Kansas business entity search — how to look up an LLC and read the record
A Kansas business lookup is quick when you do one. It is the volume that gets you. If you are verifying a single Kansas LLC for a credit file, the Secretary of State search hands you the official record in seconds. If you are clearing ten entities before lunch, the same lookup turns into a slog. Knowing what the record proves, and what it leaves out, keeps each one fast and correct.
What the Kansas record shows
A Kansas business search returns the entity name, type, formation date, status, registered agent, and the member or manager names on file. You can read the filing date, see whether the entity is active or has been revoked or dissolved, and confirm who is listed to run it. For most underwriting, that is the core of the verification: the entity is real, it was formed when the borrower says, and it has not lapsed.
Kansas is more generous than some states here, because the people who control the company are often visible directly in the search result rather than buried in a separate document. When they are, use them. When they are not, the formation filing has them.

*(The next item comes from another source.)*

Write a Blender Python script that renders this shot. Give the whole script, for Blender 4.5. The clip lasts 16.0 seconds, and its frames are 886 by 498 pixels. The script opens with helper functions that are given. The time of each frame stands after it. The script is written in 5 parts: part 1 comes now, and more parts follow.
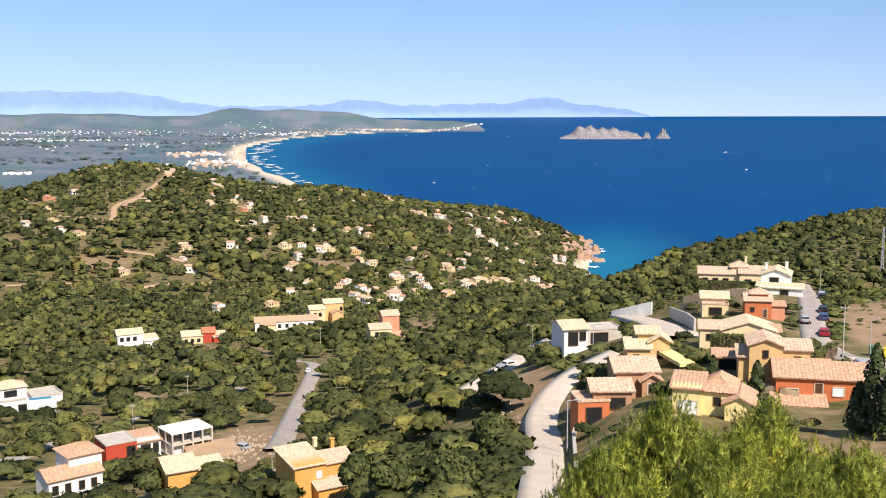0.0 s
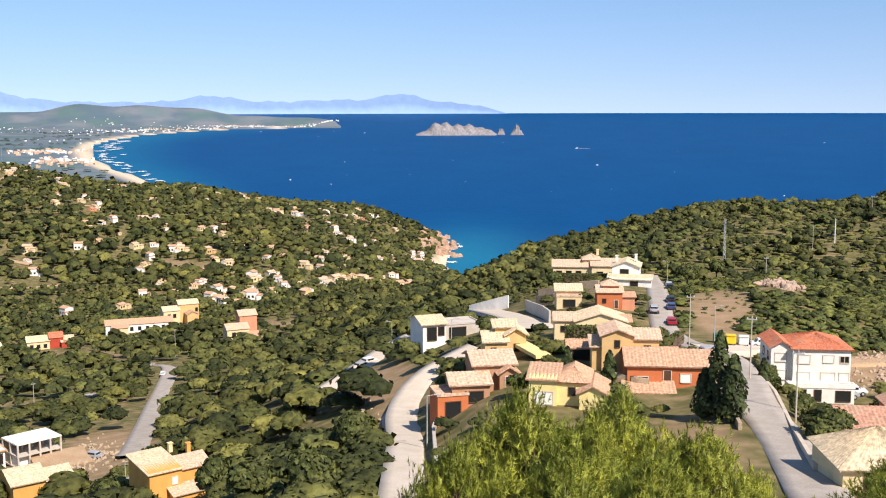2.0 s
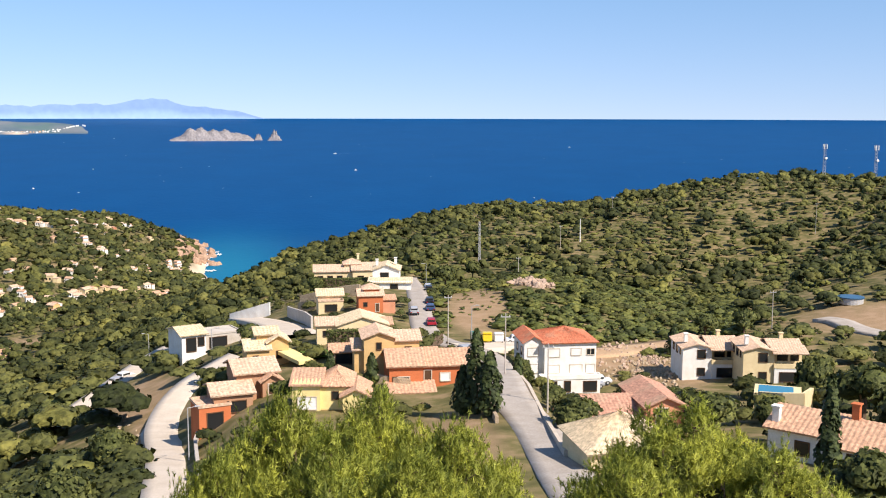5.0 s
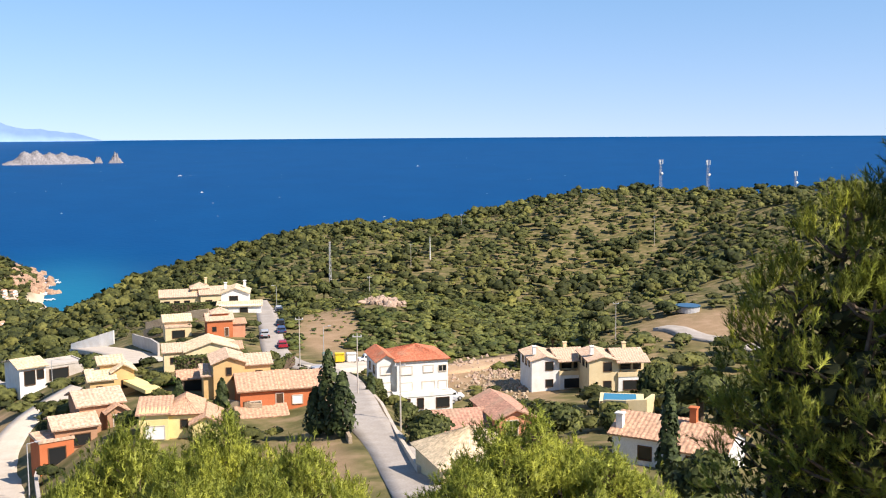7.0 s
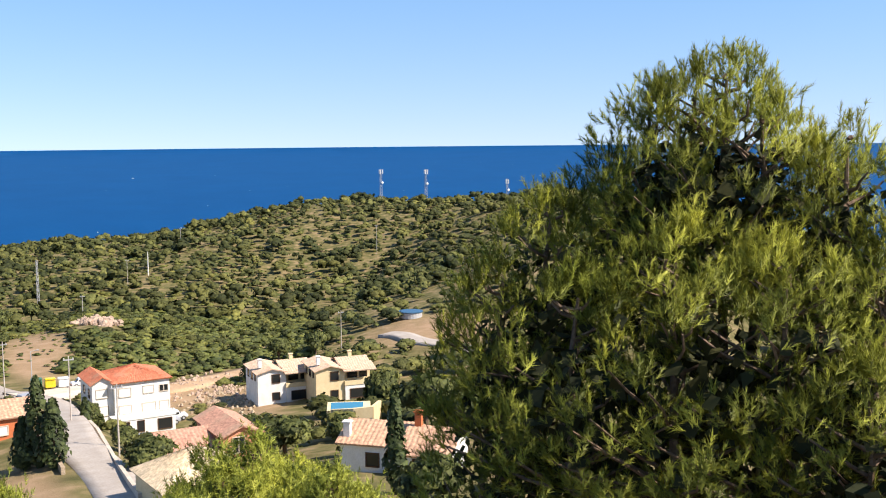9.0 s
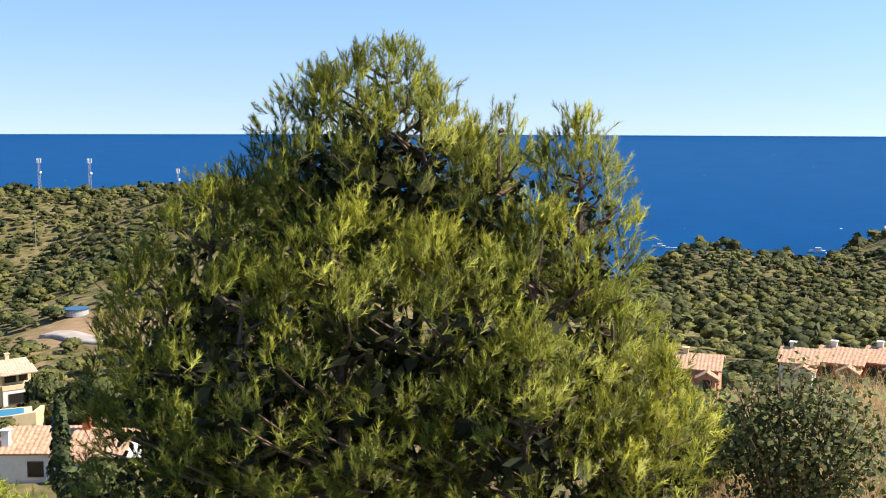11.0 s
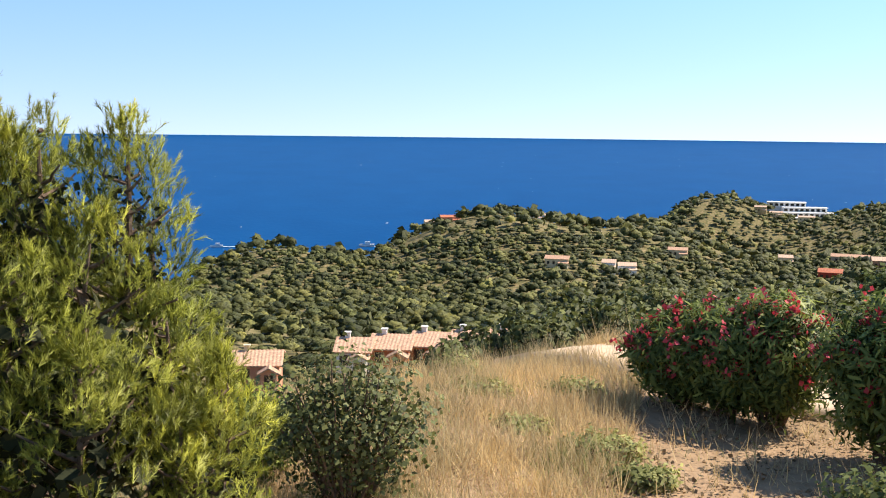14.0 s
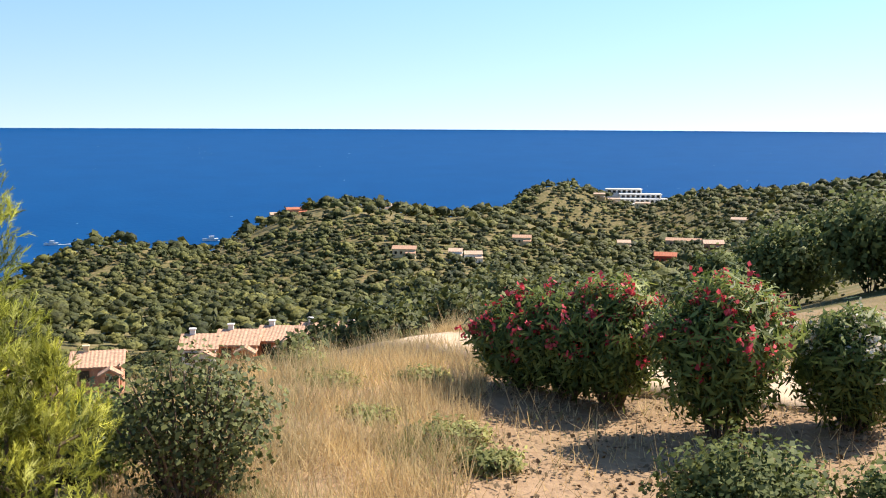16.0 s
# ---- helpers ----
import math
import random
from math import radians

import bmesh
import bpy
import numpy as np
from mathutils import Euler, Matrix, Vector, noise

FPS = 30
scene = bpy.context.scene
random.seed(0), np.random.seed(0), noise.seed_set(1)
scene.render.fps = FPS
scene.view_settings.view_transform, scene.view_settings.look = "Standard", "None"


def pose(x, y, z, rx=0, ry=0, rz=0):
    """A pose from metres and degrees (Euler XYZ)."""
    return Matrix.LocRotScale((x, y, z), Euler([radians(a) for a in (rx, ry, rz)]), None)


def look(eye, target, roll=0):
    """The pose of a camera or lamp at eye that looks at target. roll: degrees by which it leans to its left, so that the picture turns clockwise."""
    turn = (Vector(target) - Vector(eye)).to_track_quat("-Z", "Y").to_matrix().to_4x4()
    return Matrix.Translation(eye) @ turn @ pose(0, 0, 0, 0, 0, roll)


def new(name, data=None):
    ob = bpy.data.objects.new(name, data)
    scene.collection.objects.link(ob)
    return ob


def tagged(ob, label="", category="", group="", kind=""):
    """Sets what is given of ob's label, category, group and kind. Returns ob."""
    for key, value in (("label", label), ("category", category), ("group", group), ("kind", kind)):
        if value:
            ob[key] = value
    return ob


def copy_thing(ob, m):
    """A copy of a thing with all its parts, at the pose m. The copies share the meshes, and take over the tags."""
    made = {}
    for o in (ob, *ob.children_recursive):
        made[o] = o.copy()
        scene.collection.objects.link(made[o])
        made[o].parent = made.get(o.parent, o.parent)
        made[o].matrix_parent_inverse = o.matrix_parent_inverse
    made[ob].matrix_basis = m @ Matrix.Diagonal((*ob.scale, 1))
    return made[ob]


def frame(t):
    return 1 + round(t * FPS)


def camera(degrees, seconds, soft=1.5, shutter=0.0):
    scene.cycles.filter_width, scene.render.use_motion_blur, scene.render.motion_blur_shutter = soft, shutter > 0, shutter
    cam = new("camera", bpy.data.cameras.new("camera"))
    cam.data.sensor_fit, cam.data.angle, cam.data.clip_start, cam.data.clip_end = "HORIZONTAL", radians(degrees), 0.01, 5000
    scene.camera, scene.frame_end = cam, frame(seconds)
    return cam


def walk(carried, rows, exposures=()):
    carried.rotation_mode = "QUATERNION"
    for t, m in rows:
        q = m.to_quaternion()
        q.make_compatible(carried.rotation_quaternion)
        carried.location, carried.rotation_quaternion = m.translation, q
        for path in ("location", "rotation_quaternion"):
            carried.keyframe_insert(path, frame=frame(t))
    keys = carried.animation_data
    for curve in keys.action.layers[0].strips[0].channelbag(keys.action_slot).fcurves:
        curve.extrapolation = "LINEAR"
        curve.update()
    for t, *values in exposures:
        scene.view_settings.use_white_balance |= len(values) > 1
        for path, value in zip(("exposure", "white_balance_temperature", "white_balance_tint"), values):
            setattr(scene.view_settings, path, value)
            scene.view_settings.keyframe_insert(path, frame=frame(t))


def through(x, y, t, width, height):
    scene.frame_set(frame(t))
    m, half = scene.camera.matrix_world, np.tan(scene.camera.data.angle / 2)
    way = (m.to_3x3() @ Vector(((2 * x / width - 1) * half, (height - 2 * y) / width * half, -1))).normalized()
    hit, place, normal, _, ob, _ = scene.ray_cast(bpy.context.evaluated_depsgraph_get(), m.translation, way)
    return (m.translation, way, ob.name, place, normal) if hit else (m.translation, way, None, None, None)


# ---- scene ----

The registered agent is not the owner
The registered agent is listed plainly, and that is where underwriters slip. The agent exists to receive legal mail. It is frequently a commercial registered-agent service or a law firm, not the principal who signs for the debt. If you record the agent as the owner, you have verified a mailbox.
The owners are in the member or manager list. Check that section. If the agent address and the principal address are the same, the agent may be the owner; if the agent is a named service, that cell tells you nothing about ownership. The distinction matters every time, because the whole point of the lookup is to know who controls the entity.
What “active” buys you, and what it does not
An active Kansas status tells you the entity filed its required paperwork and has not been dissolved or revoked. It does not tell you the company is solvent, lien-free, or that ownership is unchanged since formation. Read status as a gate, not a grade. A perfectly active entity can still be a shell, a fraud, or a month from delinquency. The status confirms existence and standing; the rest of the file is your job.
What lives outside the registry
The business registry is the corporate record, not the financial one. UCC filings, which tell you whether the entity or its equipment is already pledged, are a separate search. Run it on any deal involving collateral, because being second in line on an asset you assumed was clean is an expensive surprise. Tax liens and judgments are their own records too. None of them ride along on the entity search.
If the Kansas company runs trucks, the corporate record says nothing about safety or operating authority. Pull the USDOT/FMCSA snapshot separately to confirm the MC number, authority type, safety rating, and inspection history. Cross-reference on the USDOT number rather than the company name, since the two will not always match. An entity can be active with the state and out of service in the federal system at the same time.
How an underwriter should read it
Confirm status first. Confirm formation date against the application. Find the real owners in the member or manager list, not the agent line. Then treat the corporate record as the opening move and layer in UCC, and for a carrier, the full FMCSA snapshot. A clean Kansas record means the entity is real and current. It does not finish the underwrite.
Bottom line
Kansas records are clean and often surface the owners right in the search result, which makes single lookups fast. The two things that bite are mistaking the registered agent for the owner and treating an active status as a full underwrite. Find the real principals, run UCC and FMCSA on their own, and read status as a gate. Doing one Kansas entity by hand is easy. Doing twenty a month, across multiple states, is where a single consolidated report that arrives already matched and complete saves real time.